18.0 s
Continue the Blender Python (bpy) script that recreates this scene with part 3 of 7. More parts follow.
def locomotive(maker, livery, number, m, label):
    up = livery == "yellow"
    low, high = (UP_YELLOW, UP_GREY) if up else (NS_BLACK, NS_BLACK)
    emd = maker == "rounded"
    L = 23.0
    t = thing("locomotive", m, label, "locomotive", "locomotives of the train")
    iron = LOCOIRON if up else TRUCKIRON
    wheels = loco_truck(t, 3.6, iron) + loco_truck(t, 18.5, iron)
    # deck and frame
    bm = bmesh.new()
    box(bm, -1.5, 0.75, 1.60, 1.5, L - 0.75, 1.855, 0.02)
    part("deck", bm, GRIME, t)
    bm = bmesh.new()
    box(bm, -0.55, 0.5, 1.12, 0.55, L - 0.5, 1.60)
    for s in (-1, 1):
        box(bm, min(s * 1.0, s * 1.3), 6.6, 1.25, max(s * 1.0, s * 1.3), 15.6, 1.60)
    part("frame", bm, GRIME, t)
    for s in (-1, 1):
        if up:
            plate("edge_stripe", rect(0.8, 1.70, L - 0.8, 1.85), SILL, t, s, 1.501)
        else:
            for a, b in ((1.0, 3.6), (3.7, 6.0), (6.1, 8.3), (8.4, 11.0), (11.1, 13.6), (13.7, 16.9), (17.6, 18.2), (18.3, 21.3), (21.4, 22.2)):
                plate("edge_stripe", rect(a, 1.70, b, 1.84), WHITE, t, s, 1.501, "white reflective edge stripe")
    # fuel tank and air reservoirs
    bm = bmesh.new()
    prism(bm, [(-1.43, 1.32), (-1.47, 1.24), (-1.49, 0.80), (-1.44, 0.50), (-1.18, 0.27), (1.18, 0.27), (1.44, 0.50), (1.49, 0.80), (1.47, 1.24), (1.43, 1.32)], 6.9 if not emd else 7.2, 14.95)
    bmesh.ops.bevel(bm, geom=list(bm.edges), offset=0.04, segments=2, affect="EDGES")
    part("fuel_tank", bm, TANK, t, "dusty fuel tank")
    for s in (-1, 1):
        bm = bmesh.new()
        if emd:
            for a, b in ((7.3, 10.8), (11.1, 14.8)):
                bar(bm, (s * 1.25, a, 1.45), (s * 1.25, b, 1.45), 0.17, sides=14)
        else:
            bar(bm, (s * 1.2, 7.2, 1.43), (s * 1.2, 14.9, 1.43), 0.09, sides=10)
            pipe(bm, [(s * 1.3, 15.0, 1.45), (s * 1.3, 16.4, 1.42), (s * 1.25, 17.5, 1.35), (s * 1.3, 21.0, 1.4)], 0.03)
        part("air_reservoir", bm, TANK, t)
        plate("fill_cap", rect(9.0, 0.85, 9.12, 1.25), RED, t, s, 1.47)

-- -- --

→ **Stated task**: Restate the listing above word for word.

→ **Reply**:
18.0 s
Continue the Blender Python (bpy) script that recreates this scene with part 3 of 7. More parts follow.
def locomotive(maker, livery, number, m, label):
    up = livery == "yellow"
    low, high = (UP_YELLOW, UP_GREY) if up else (NS_BLACK, NS_BLACK)
    emd = maker == "rounded"
    L = 23.0
    t = thing("locomotive", m, label, "locomotive", "locomotives of the train")
    iron = LOCOIRON if up else TRUCKIRON
    wheels = loco_truck(t, 3.6, iron) + loco_truck(t, 18.5, iron)
    # deck and frame
    bm = bmesh.new()
    box(bm, -1.5, 0.75, 1.60, 1.5, L - 0.75, 1.855, 0.02)
    part("deck", bm, GRIME, t)
    bm = bmesh.new()
    box(bm, -0.55, 0.5, 1.12, 0.55, L - 0.5, 1.60)
    for s in (-1, 1):
        box(bm, min(s * 1.0, s * 1.3), 6.6, 1.25, max(s * 1.0, s * 1.3), 15.6, 1.60)
    part("frame", bm, GRIME, t)
    for s in (-1, 1):
        if up:
            plate("edge_stripe", rect(0.8, 1.70, L - 0.8, 1.85), SILL, t, s, 1.501)
        else:
            for a, b in ((1.0, 3.6), (3.7, 6.0), (6.1, 8.3), (8.4, 11.0), (11.1, 13.6), (13.7, 16.9), (17.6, 18.2), (18.3, 21.3), (21.4, 22.2)):
                plate("edge_stripe", rect(a, 1.70, b, 1.84), WHITE, t, s, 1.501, "white reflective edge stripe")
    # fuel tank and air reservoirs
    bm = bmesh.new()
    prism(bm, [(-1.43, 1.32), (-1.47, 1.24), (-1.49, 0.80), (-1.44, 0.50), (-1.18, 0.27), (1.18, 0.27), (1.44, 0.50), (1.49, 0.80), (1.47, 1.24), (1.43, 1.32)], 6.9 if not emd else 7.2, 14.95)
    bmesh.ops.bevel(bm, geom=list(bm.edges), offset=0.04, segments=2, affect="EDGES")
    part("fuel_tank", bm, TANK, t, "dusty fuel tank")
    for s in (-1, 1):
        bm = bmesh.new()
        if emd:
            for a, b in ((7.3, 10.8), (11.1, 14.8)):
                bar(bm, (s * 1.25, a, 1.45), (s * 1.25, b, 1.45), 0.17, sides=14)
        else:
            bar(bm, (s * 1.2, 7.2, 1.43), (s * 1.2, 14.9, 1.43), 0.09, sides=10)
            pipe(bm, [(s * 1.3, 15.0, 1.45), (s * 1.3, 16.4, 1.42), (s * 1.25, 17.5, 1.35), (s * 1.3, 21.0, 1.4)], 0.03)
        part("air_reservoir", bm, TANK, t)
        plate("fill_cap", rect(9.0, 0.85, 9.12, 1.25), RED, t, s, 1.47)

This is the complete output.